··· SUPPLIED INFORMATION

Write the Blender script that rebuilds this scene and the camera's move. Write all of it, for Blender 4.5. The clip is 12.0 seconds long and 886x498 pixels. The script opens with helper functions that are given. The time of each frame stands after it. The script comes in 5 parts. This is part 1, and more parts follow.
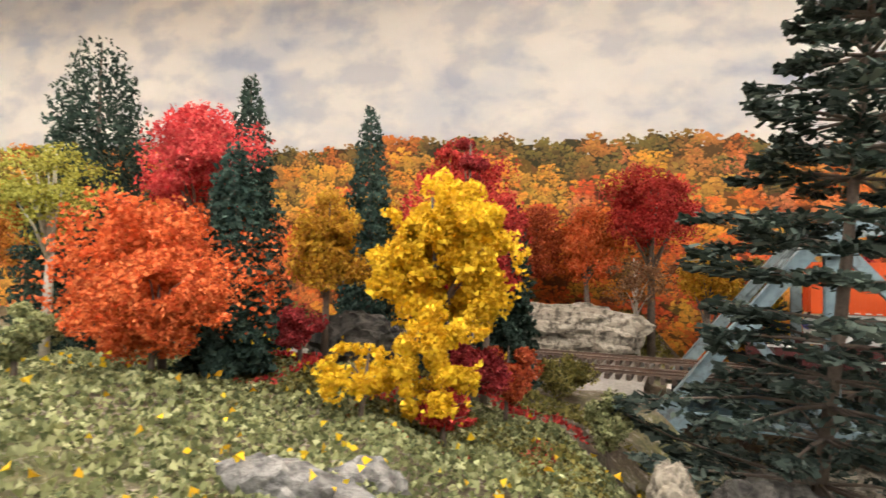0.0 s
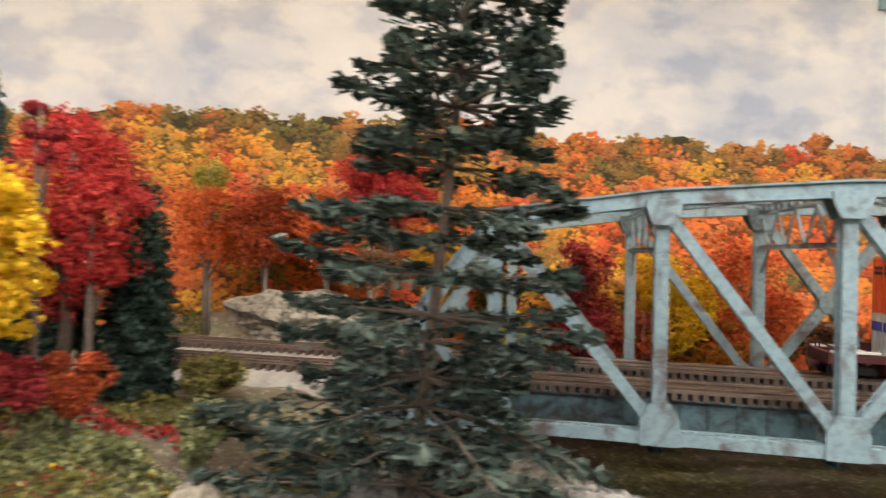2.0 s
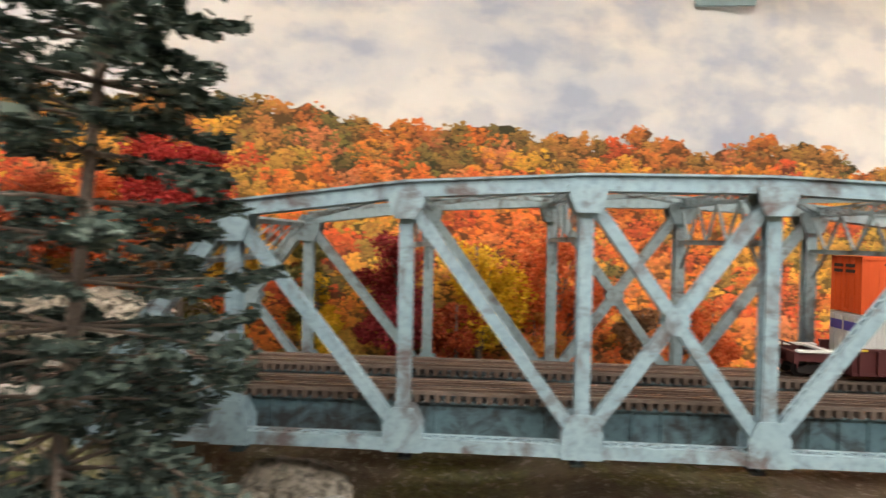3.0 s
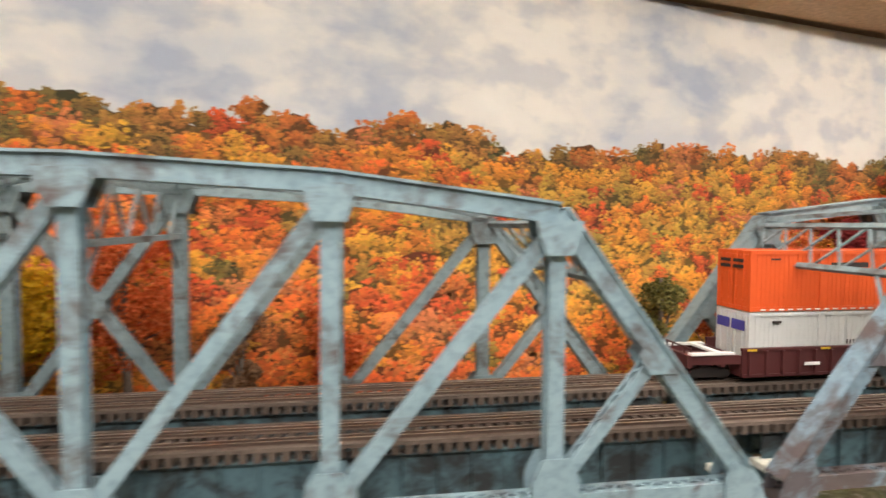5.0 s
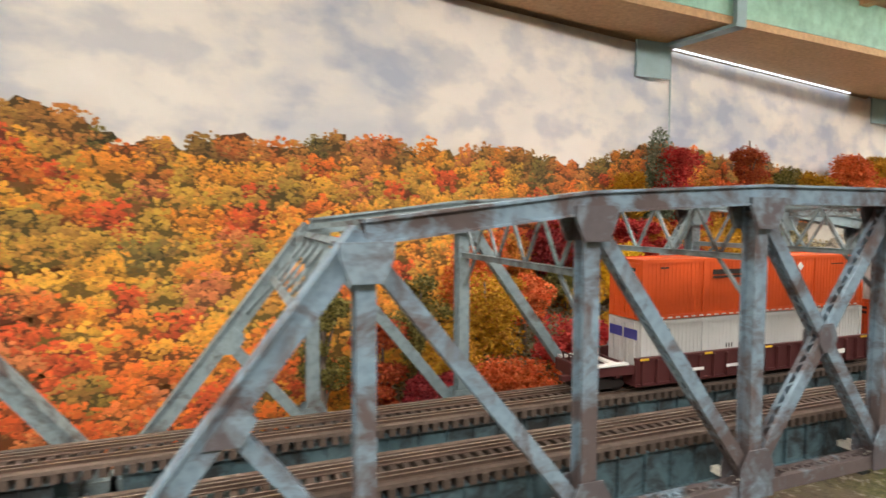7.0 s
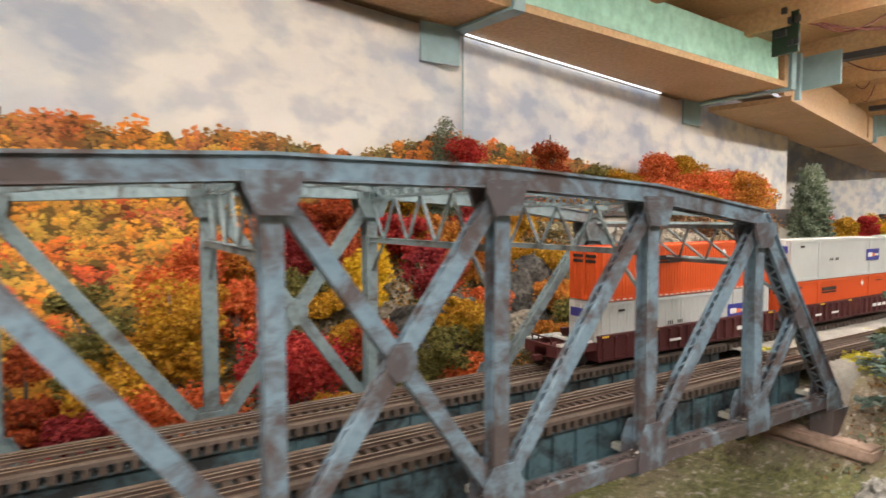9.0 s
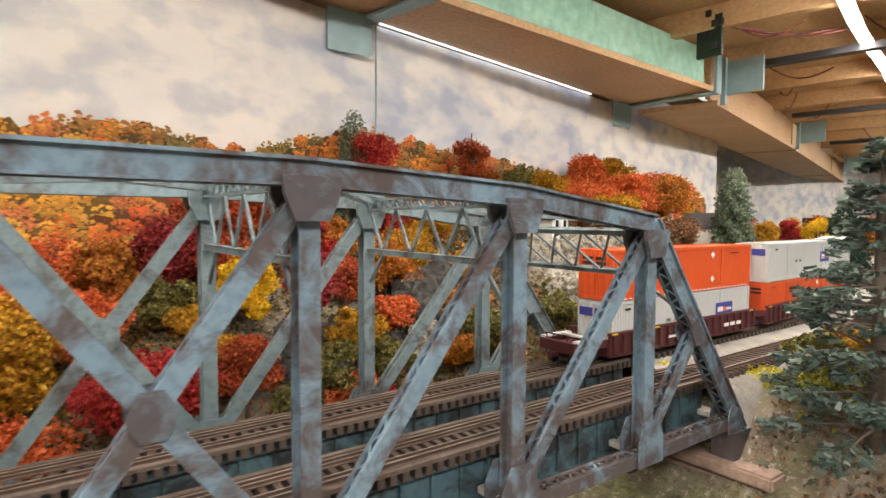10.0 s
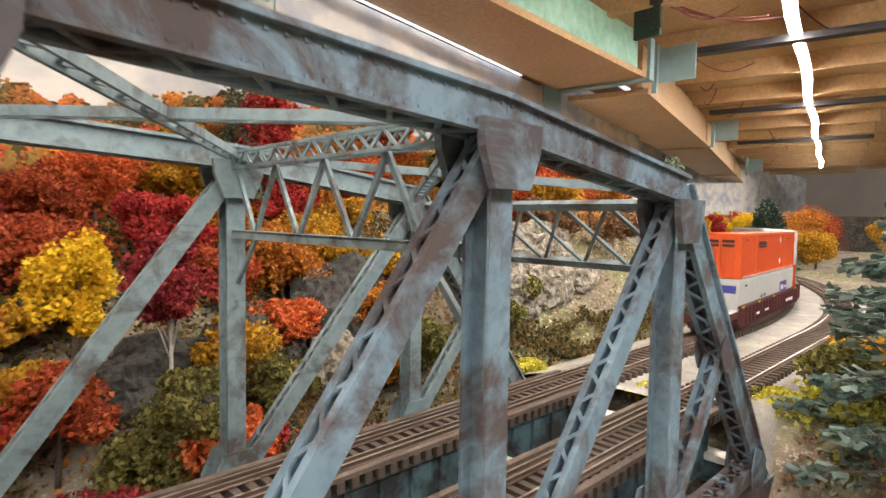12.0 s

······
··· SUPPLIED INFORMATION

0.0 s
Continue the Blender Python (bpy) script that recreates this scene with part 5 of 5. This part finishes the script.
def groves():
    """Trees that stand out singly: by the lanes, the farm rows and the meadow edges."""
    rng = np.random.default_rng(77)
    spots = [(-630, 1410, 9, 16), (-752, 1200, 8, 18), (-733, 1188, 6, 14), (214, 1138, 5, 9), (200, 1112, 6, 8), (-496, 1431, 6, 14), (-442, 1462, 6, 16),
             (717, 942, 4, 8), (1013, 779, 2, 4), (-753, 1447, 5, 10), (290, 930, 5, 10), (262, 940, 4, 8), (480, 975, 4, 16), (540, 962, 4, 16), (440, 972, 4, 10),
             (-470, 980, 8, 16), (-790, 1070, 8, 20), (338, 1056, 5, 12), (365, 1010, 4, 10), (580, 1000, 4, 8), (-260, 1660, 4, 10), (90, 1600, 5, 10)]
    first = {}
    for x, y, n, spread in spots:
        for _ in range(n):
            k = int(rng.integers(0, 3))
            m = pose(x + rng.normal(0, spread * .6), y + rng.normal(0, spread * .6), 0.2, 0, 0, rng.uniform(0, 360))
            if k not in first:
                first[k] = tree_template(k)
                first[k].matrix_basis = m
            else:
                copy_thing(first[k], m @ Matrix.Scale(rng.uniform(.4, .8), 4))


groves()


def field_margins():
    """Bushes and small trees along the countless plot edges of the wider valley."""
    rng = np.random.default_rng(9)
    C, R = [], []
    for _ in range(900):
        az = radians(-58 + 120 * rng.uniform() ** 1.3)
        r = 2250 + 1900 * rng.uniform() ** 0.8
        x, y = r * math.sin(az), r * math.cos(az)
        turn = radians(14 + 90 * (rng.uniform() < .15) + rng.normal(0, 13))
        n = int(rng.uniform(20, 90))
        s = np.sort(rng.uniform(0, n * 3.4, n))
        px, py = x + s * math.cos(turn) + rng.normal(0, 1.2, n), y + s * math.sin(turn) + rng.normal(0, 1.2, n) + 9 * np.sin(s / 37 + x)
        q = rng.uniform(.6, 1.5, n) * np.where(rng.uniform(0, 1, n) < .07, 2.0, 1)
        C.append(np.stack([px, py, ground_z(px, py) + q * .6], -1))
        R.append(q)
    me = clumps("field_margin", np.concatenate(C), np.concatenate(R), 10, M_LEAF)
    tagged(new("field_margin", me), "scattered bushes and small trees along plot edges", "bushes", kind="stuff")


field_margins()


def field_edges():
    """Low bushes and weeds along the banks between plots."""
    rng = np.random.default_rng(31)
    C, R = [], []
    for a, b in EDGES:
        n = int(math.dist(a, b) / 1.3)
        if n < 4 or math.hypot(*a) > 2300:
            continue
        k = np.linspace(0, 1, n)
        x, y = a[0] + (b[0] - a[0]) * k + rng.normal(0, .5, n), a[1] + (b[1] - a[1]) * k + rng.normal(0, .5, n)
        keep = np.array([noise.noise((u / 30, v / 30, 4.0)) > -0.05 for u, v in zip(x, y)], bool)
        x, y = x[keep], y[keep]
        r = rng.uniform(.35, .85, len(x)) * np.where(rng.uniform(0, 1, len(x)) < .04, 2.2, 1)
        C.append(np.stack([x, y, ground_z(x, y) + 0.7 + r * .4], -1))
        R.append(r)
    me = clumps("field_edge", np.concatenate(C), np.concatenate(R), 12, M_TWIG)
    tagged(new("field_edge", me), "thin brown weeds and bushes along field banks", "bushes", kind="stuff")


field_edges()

······

# WRITTEN REQUEST
Find the lines above that include the string "with" and copy them.

# ANSWER IN FULL
Write the Blender script that rebuilds this scene and the camera's move. Write all of it, for Blender 4.5. The clip is 12.0 seconds long and 886x498 pixels. The script opens with helper functions that are given. The time of each frame stands after it. The script comes in 5 parts. This is part 1, and more parts follow.
Continue the Blender Python (bpy) script that recreates this scene with part 5 of 5. This part finishes the script.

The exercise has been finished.